• What is required:
Leave out the images and repeat the listing below without a single change.
··· Information supplied ···
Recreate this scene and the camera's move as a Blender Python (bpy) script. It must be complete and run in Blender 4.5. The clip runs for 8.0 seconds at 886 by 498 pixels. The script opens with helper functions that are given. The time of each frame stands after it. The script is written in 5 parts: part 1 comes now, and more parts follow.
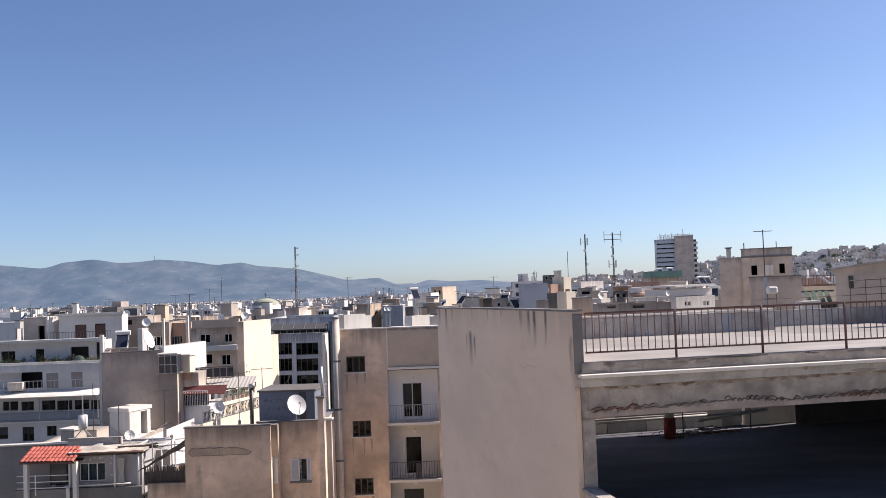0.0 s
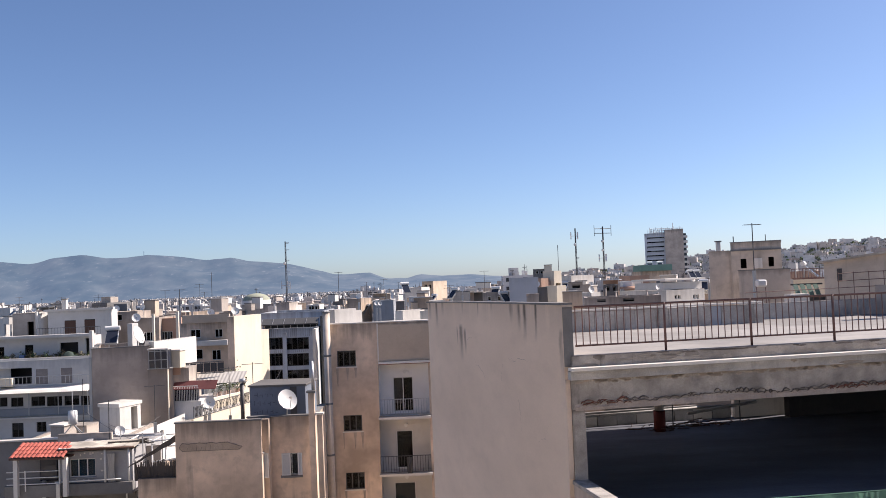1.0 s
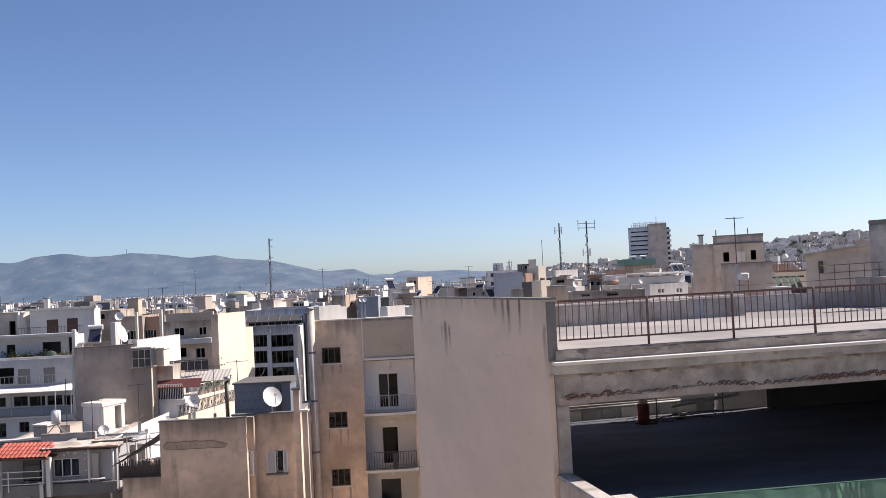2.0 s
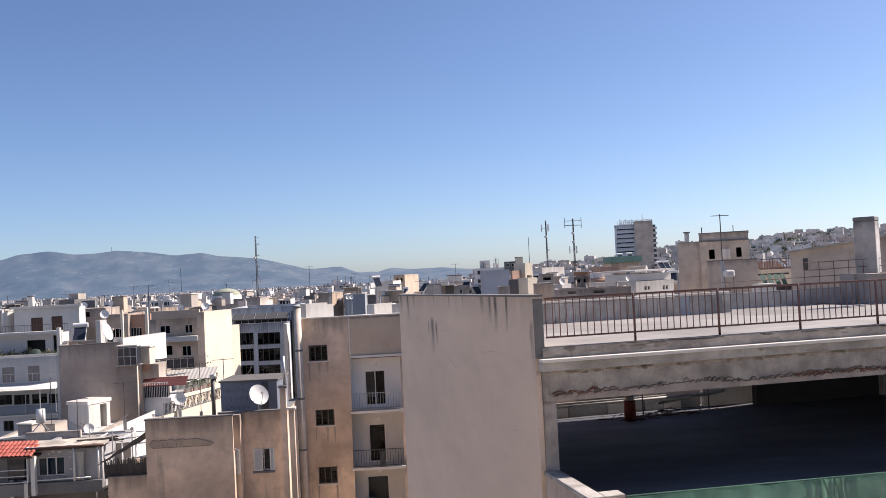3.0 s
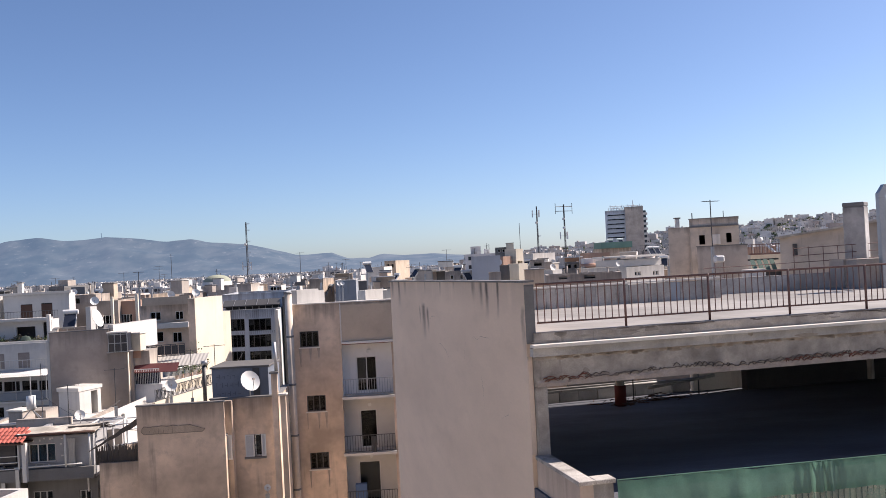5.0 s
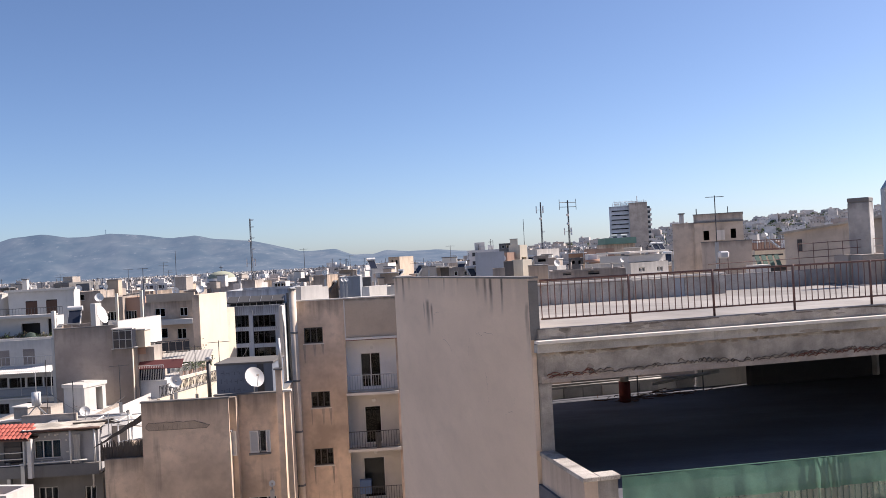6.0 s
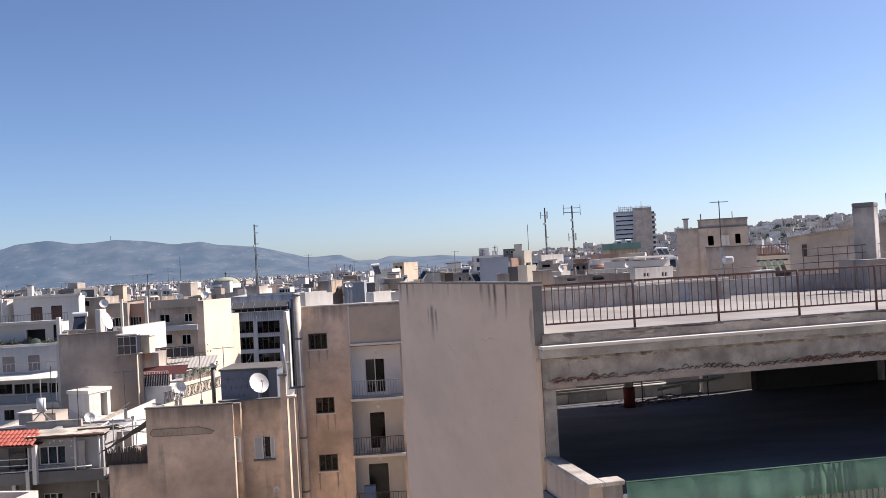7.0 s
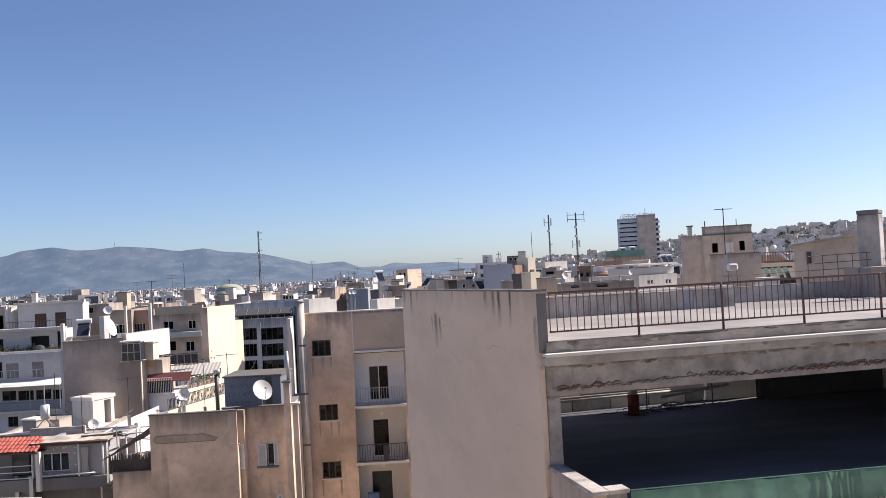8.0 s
···
• Exercise result:
Recreate this scene and the camera's move as a Blender Python (bpy) script. It must be complete and run in Blender 4.5. The clip runs for 8.0 seconds at 886 by 498 pixels. The script opens with helper functions that are given. The time of each frame stands after it. The script is written in 5 parts: part 1 comes now, and more parts follow.
0.0 s
1.0 s
2.0 s
3.0 s
5.0 s
6.0 s
7.0 s
8.0 s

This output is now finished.